Psychology Prof. Fred Morrison presented what he believes to be the predictors of success in school and ways to help low-achieving students improve performance during a University of Michigan psychology talk Tuesday night at the Ann Arbor Public Library.

Morrison discussed past studies supporting his claims, which show variability in performance from a young age and how to respond to those findings, including what can aid development, inside and outside school.

“What we’ve learned, I think, over the past 15 to 20 years is that basically American students show great variability in their language, cognitive, social, academic and related skills,” Morrison said. “That predicts their success in school.”

Morrison focused on self-regulation and the importance of it in children. He defined self-regulation as children’s ability to inhibit appropriate responses, including self-control and self-management.

“We focus on reading, writing and arithmetic, but in most instances we really don’t focus on things like self-regulation,” Morrison said. “They’re supposedly learned on their own or maybe not learned on their own or they mature. But they really don’t see them as the object of instruction.”

The variability of self-regulation can be seen across gender and national origin. There are a group of boys in the United States who have been found to be lagging behind developmentally in terms of self-regulation. Morrison said this was the group that we needed to worry about.

Rackham student Sammy Ahmed said these findings could impact children both in school and at home.

“There could be implications for the timing and growth of these skills,” Ahmed said. “Some of the things that parents can do early on before school even begins that can give them an edge when they begin school,” 

The presentation focused on how to help the students who start school later, which is often indicator of success in the future. To find what students needed, Morrison said, researchers needed to examine what teachers were already doing.

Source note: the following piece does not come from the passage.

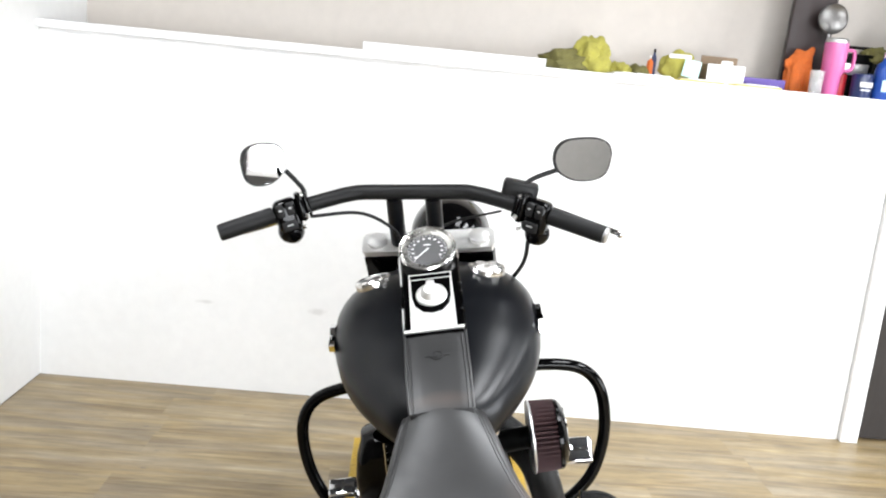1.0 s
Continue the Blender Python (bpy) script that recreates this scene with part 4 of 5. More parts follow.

“What we found essentially here is an example of how different kids need different kinds of instruction,” Morrison said.

Depending on ones’ IQ, students either needed more teacher-led instruction if they were on the lower side of the spectrum, or more personally driven activities if students were on the higher side of the spectrum.

To bring these findings into practice, Carol Connor of Arizona State University has developed an algorithm-based intervention program that computes the attention and activities each student needs.

“In essence, you have sub-groups of kids (in a classroom), somewhere around three or four sub-groups, that are clustered by their patterns of scores and then the computer program will actually generate the exact amount and types of instruction that that child needs to get in order to be at grade level,” Morrison said.

Ann Arbor resident Carlene Colvin-Garcia said she hopes that the findings discussed by Morrison will be implemented in the school systems.

“I’m really interested in the emerging philosophy and methodologies for education,” Colvin-Garcia said. “I’m hoping that it’ll have a significant impact on the training of teachers.”

Morrison included that parenting also plays an important role in development, including being a place where children can learn self-regulation.

“For example, when you are in bed reading to your child at night, in fact, it’s a perfect time for a child to learn self-control or cooperation,” Morrison said.